Of course, there is a snag - after all, Etonians usually come out on top. 7 May 2015 is a Bank Holiday and the start of a holiday week, a factor which might be expected to have an impact on voter turnout, probably not to the coalition parties’ advantage. Holding the election even a week earlier would more than negate the six days and would leave the record with Eton. However, the Fixed-term Parliaments Act of 2011 appears to allow the Prime Minister to delay the election by up to two months, but not to bring it forward.

Alternatively, if Labour were to win the next election, which could turn out to be before May 2015 if the Act were repealed, would Jack Straw MP (or possibly Baron Straw of Somewhere-in-Essex) be a member of Miliband’s Cabinet?
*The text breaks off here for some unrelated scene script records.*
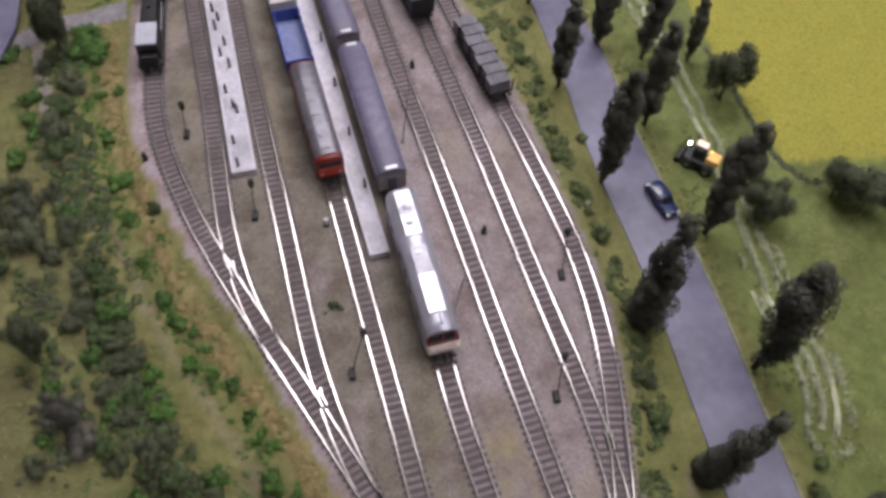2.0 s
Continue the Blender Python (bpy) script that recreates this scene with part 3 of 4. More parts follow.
def on_track(track, y, front_down=True):
    """The pose of a vehicle whose middle stands at y, its own +y towards the front."""
    return pose(line_x(track, y), y, RAIL_Z + 0.0027, 0, 0, heading(track, y) + (180 if front_down else 0))


def build_frog(x, y, turn):
    """The crossing's black plate, and a bright nose of two rails that meet."""
    frog = thing("turnout_frog", pose(x, y, 0, 0, 0, turn), "black plastic crossing plate with a bright steel nose between rails", "turnout frog", "frogs")
    part("plate", box((0, -0.004, 0.0019), (0.0088, 0.015, 0.002), 0.0003), M_DARK, frog)
    bm = bmesh.new()
    add_rail(bm, [Vector((0.0009, 0.0035, 0)), Vector((0.0004, -0.001, 0))], 0.0018)
    add_rail(bm, [Vector((-0.0009, 0.0035, 0)), Vector((-0.0004, -0.001, 0))], 0.0018)
    part("nose", bm, (M_RAILHEAD, M_RAILSIDE), frog, "bright steel nose")
    for s in (-1, 1):
        bm = bmesh.new()
        add_rail(bm, [Vector((s * 0.0022, -0.013, 0)), Vector((s * 0.0021, -0.002, 0)), Vector((s * 0.004, 0.006, 0))], 0.0018)
        part("wing_rail", bm, (M_RAILHEAD, M_RAILSIDE), frog)


for x, y, turn in ((-0.2575, 0.4115, 20), (-0.1695, 0.263, 24), (-0.077, 0.0735, 16), (0.1012, 0.199, 3), (0.081, -0.003, 1)):
    build_frog(x, y, turn)


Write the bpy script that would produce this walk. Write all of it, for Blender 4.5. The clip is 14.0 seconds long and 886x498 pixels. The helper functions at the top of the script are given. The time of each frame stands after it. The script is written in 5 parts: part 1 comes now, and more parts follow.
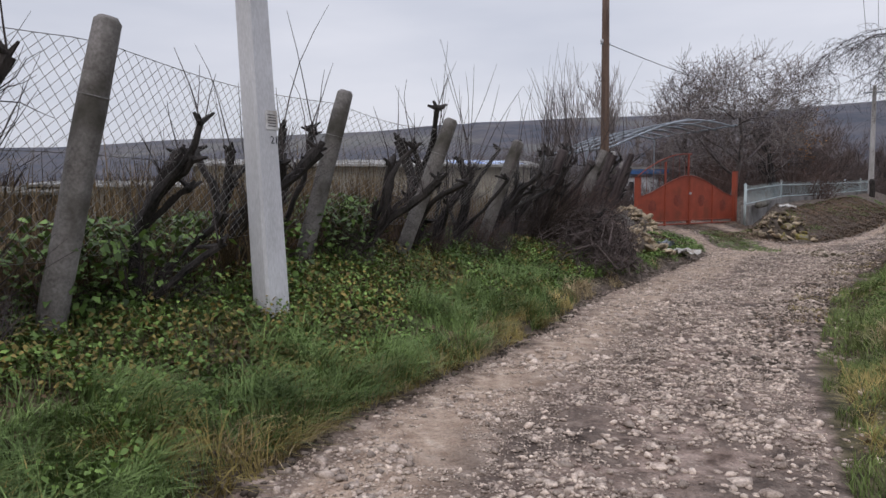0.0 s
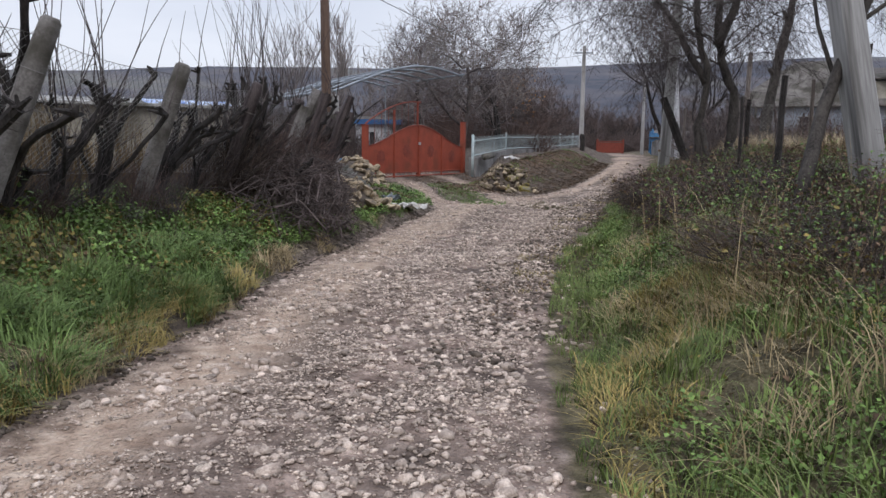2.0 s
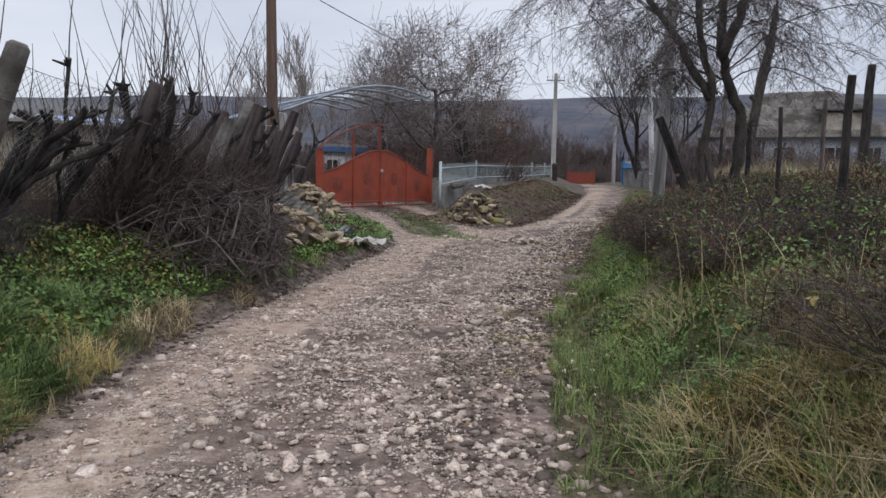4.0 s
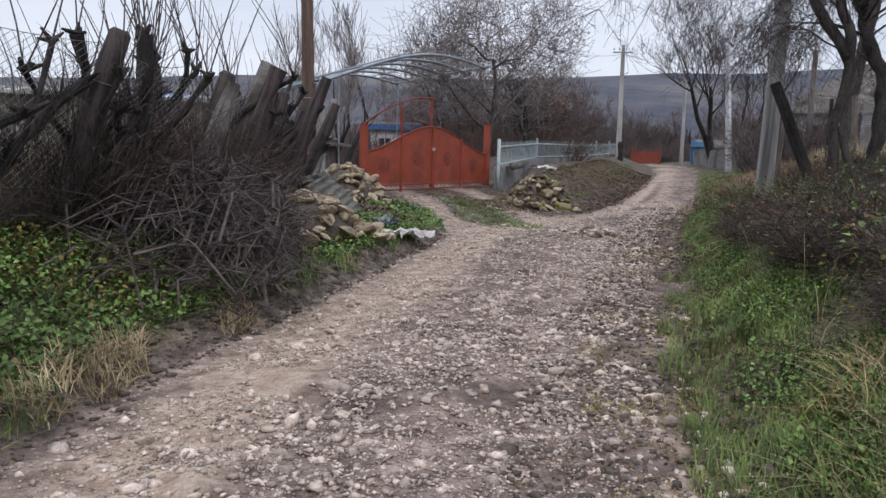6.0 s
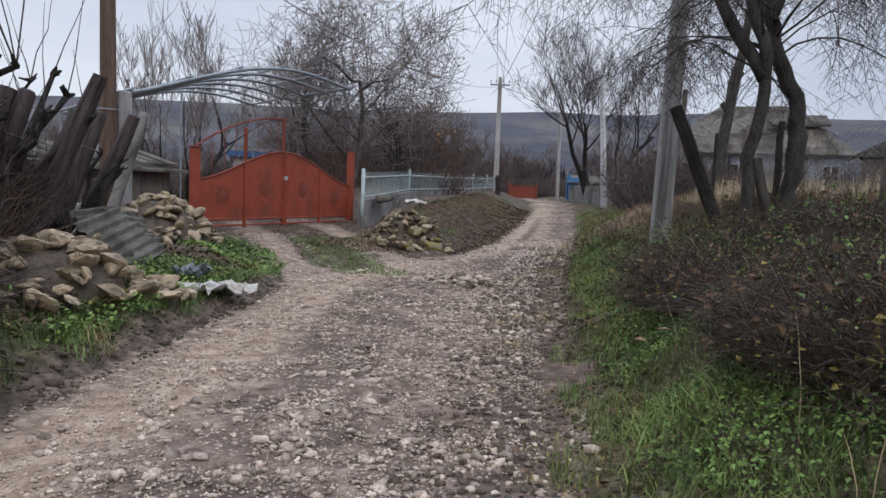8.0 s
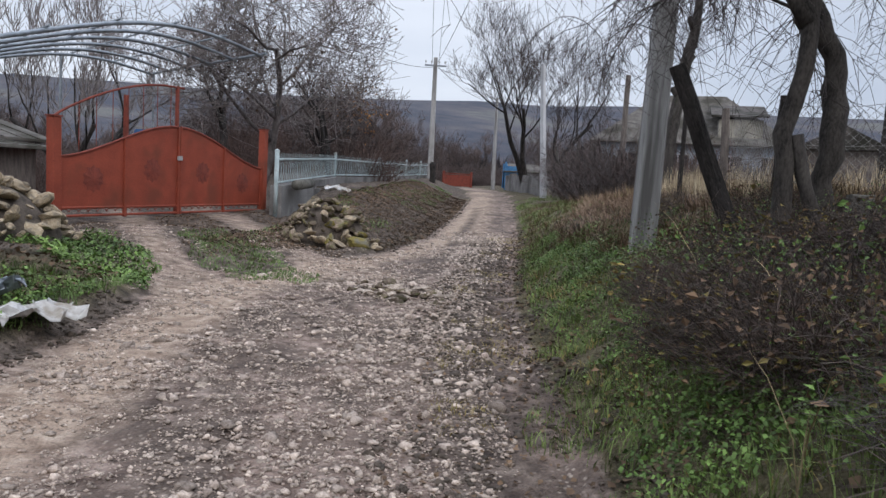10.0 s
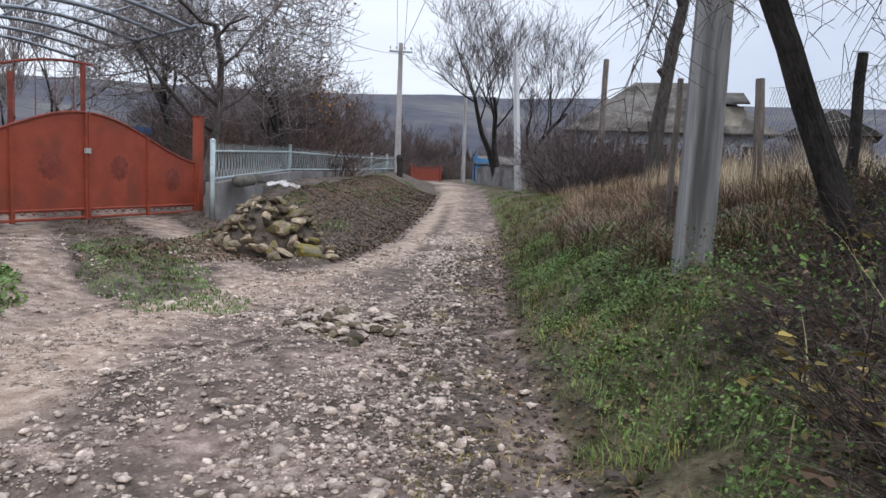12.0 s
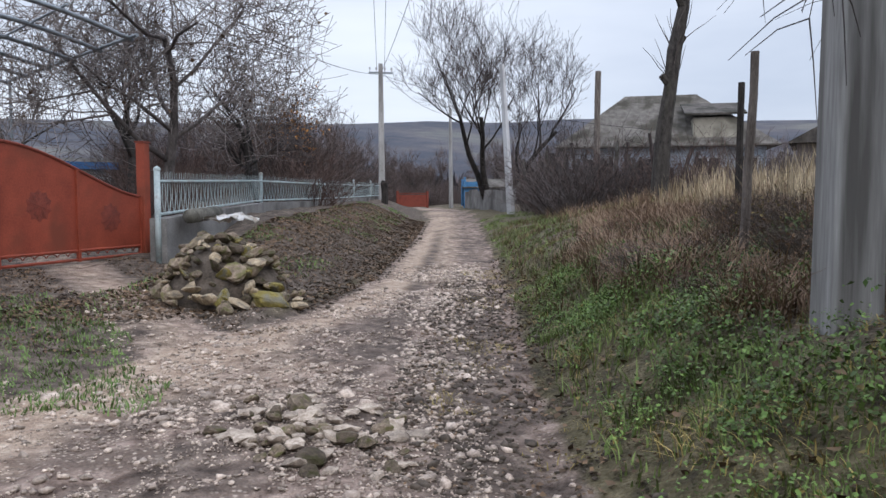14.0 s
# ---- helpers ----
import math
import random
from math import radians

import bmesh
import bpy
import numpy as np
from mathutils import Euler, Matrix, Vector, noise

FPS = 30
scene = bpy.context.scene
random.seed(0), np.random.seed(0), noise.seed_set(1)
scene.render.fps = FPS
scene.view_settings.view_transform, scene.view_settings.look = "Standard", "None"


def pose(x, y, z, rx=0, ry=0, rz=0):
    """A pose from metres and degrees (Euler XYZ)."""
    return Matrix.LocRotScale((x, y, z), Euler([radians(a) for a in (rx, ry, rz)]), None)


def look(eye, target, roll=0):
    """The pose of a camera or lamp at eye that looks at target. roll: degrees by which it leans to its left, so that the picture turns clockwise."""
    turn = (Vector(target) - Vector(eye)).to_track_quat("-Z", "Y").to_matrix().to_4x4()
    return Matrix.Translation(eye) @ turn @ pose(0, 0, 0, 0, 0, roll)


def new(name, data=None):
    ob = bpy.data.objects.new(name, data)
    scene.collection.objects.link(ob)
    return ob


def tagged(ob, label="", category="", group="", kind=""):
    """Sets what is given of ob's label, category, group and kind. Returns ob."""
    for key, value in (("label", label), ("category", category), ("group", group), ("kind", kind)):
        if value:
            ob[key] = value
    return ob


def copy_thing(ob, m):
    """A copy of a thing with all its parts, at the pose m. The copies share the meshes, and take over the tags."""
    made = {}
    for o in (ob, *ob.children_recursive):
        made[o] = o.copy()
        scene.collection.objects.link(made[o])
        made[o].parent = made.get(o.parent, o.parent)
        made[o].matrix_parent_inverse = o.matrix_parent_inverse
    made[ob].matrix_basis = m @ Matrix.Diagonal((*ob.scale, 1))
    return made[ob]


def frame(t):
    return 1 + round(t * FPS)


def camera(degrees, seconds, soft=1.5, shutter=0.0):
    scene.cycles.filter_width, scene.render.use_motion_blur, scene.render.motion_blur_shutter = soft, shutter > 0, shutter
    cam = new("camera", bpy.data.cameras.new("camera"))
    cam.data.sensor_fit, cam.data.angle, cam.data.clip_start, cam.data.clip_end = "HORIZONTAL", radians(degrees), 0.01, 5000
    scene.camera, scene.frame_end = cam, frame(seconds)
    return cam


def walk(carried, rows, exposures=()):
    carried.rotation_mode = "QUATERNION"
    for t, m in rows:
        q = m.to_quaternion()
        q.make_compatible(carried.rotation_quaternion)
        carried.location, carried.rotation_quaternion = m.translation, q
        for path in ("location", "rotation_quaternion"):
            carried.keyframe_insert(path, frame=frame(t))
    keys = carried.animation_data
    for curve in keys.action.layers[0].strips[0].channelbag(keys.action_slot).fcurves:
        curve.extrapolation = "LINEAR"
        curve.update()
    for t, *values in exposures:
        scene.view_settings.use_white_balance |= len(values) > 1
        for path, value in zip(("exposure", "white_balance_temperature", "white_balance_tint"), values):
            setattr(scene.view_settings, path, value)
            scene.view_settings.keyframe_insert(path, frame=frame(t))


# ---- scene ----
cam = camera(63.4, 14.0, soft=1.5)
METRES, EYE, TILT, LEAN, TURN = 15.5, 1.352, 0.0, 0.0, 0.0
ROWS = [
    (0.0, 0.0, 0.0, 0.0, -0.0, -4.49, 0.02),
    (0.5, 0.0127, 0.0316, 0.0002, -3.84, -7.04, -1.85),
    (1.0, 0.0272, 0.0621, -0.0001, -10.77, -8.11, -0.59),
    (1.5, 0.0448, 0.092, -0.0006, -14.74, -5.74, -1.17),
    (2.0, 0.0596, 0.1244, -0.0046, -20.19, -8.21, -0.91),
    (2.5, 0.0753, 0.1556, -0.0055, -19.75, -5.1, -0.46),
    (3.0, 0.0887, 0.1864, -0.0086, -23.35, -4.46, -1.16),
    (5.5, 0.1504, 0.3492, -0.011, -19.29, -7.8, -1.39),
    (6.0, 0.1623, 0.3765, -0.0099, -18.22, -7.5, -1.35),
    (6.5, 0.1881, 0.4065, -0.0099, -22.3, -5.05, -3.69),
    (7.0, 0.21, 0.4399, -0.0102, -30.41, -5.32, -3.06),
    (7.5, 0.2283, 0.4731, -0.0087, -27.27, -4.78, -2.16),
    (10.0, 0.3197, 0.632, -0.0111, -32.91, -5.37, -3.25),
    (10.5, 0.342, 0.6662, -0.0103, -36.11, -7.57, -0.9),
    (11.0, 0.3586, 0.6951, -0.0118, -35.4, -8.28, -1.85),
    (11.5, 0.382, 0.7207, -0.0117, -31.89, -7.39, -3.74),
    (12.0, 0.3971, 0.7522, -0.0125, -35.45, -5.71, -2.41),
    (12.5, 0.4186, 0.7802, -0.0112, -36.59, -5.65, -1.73),
    (13.0, 0.4332, 0.809, -0.0132, -34.84, -4.09, -1.19),
    (13.5, 0.4528, 0.8356, -0.0117, -32.34, -4.54, -0.41),
    (14.0, 0.4697, 0.8605, -0.0147, -36.52, -3.64, -0.02),
]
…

In this case Brentwood School could keep its position ahead of Eton College for years - which would be a fitting memorial to the post-war educational experiment of the direct-grant grammar schools. Their entry was, of course, based on intellectual ability (in the admittedly flawed 11+ exams) rather than on parental ability to pay. So not so startling that one of them, in the decades after their abolition, should have educated top politicians in both main parties. And splendidly ironic if the record stands because of an indiscretion by a Labour OE who happened to be Chancellor of the Exchequer at the time the direct-grant system came into being!

Two final points. Firstly, it’s just as well that not many people read this blog, or I might have consigned Andrew Lansley to the backbenches at the next reshuffle! Secondly, examination of the educational backgrounds of Labour Cabinet members up to 1945 revealed that more than might be expected had been to Winchester and Rugby. The absence of alumni of the former in particular from the top of current politics is intriguing.

18 JULY 2014

Oh, dear!  On 14 July Andrew Lansley left the coalition Cabinet as part of Cameron's removal of the "male, stale and pale" from the front rank of Tory ministers in the months remaining before the election. Floreat Etona, of course.


  1. But did not Hugh Dalton (1887-1962), the Labour Chancellor of the Exchequer succeeded by Cripps, attend Eton? (David Martin)

    1. Please see the Addendum dated 22 November.

  2. "Was there another Etonian in the Attlee cabinet? – I suspect not!" Yet indeed there was: Lord Pakenham, later better known as Lord Longford, appointed as Minister of Civil Aviation, with a seat in the Cabinet, on 31 May 1948. In the post-election reshuffle of February 1950 he retained the post but left the Cabinet, possibly to allow Dalton, who left the Duchy of Lancaster and became Minister of Town & Country Planning, to keep his Cabinet seat. But as you allowed for the eventuality of Dalton remaining in the Cabinet until the end of the Labour government in October 1951, the main Eton College/Brentwood School point is perhaps unaffected. (DM)

  3. Thank you once again for your comments. Clearly I should have said "hope" not "suspect"! I have now replaced the original post and hope that the conclusion remains robust.

  4. Before making any comment, I should have checked more systematically, but forgive a third amendment.
    From the formation of Attlee’s government until April 1947 Lord Pethick-Lawrence (1871-1961), an OE, was in the Cabinet as Secretary of State for India and Burma. He was succeeded by the Earl of Listowel (1906–1997), who, according to the ODNB, ‘became a socialist during his schooldays at Eton College, having been deeply affected by the sight of ragged children playing barefoot in the street near Bryanston Square.’ He remained in the Cabinet until January 1948 when Burma became an independent republic.
    Compared with earlier and more recent Cabinets, the ministers Attlee presided over had a very wide range of social, political and economic experiences. Incidentally, after Tam Dalyell, who is mentioned as a Labour MP and OE, left the Commons the only Labour OE was Mark Fisher, who sat for Stoke from 1983 to 2010 and was Arts minister in Blair’s first government until he showed himself to be too independent-minded.

    1. Again, many thanks and I have updated the Table accordingly. Eton's sense of noblesse oblige seems to have waned in the last half century.